If Republicans do win control of one or both houses in the midterms, we’re likely to see a lot of this type of effort to chip away at social spending wherever possible. Sometimes, it will be for political reasons, but often, such as in this case, it will be a reflection of their sincere beliefs about what government should and shouldn’t do.
The GQP agenda is to repeal the 20th Century and return to the “golden era” of President William McKinley (1897-1901) – the late Gilded Age. Hell, they have even written books about it. ‘The Triumph of William McKinley,’ by Karl Rove.
Senator Rick Scott’s radical 11-point plan to “rescue America” includes making all federal legislation “sunset” in five years, saying “If a law is worth keeping, Congress can pass it again.” Among the laws that could face erasure under the sunset policy: Medicaid and Medicare legislation, food stamps, welfare, tax credits for business developers, even the 2017 tax reforms passed under former President Donald Trump. All of these laws, and hundreds of others, could potentially disappear if Congress is unable to pass the laws a second, third, or fourth time, recurring every five years.
We’re also likely to see a repeat of a pattern that was evident when the Republicans took over first the House and then the Senate when Barack Obama was president. To satisfy the voters who elected them, they have to hold show votes on issues that matter to their base, even though those bills will be filibustered or vetoed. But in the process, they frustrate those same voters, who want results.
Note: Au contraire mon frère, the very first order of business for the Grim Reaper of Democracy, Mitch McConnell, should Americans be foolish enough to make him leader of the Senate again, will be to eliminate the Senate filibuster rule in the organizing rules of the next Senate in January. Authoritarian Republicans who do not see Democrats as legitimately elected are not going to allow their radical, extremist agenda to be derailed by a Senate filibuster rule this time. They will cement their permanent authoritarian rule by making certain that opposition to their authoritarian rule is not possible. This is how democracy dies.
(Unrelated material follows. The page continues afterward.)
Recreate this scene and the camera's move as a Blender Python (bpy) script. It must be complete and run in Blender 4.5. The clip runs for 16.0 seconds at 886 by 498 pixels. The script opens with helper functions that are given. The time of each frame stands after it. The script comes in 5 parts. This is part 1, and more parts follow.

So, if and when they finally take the presidency as well — as in 2016 — they will really have to deliver. We saw that with the Affordable Care Act: After holding more than 60 failed votes to repeal the law while Obama was in office, they had to follow through once they had all the power. Fortunately for the country, their last attempt in 2017 was a disaster, and collapsed when Sen. John McCain refused to vote for repeal.
How much the appetite remains in the party for that particular act of destruction is unclear, but Sen. Ron Johnson (R-Wis.) recently said during a radio show that he still hopes to repeal the ACA. Whatever they do, they’ll have to show the base that they’re sticking it to the libs and moving ahead with a conservative agenda.
There’s another key part of this dynamic that wasn’t present before: State-level Republicans have gotten so extreme and aggressive that they may have created a new set of expectations that congressional Republicans will have to satisfy.
When your state representatives are essentially outlawing abortion, banning books and passing “Don’t Say Gay” bills, you may not be satisfied unless your member of Congress is willing to go just as far. Which will put pressure on congressional Republicans — but unlike those at the state level, they won’t be able to put their agenda into law.
That is, unless and until they take over in 2024, at which point they’ll have to follow through on all the radical policy changes they said they wanted but were stymied by President Biden from enacting.
Which means that should we find ourselves there three years from now, the Republican agenda will be a secret to no one — and its audacity will make your head spin.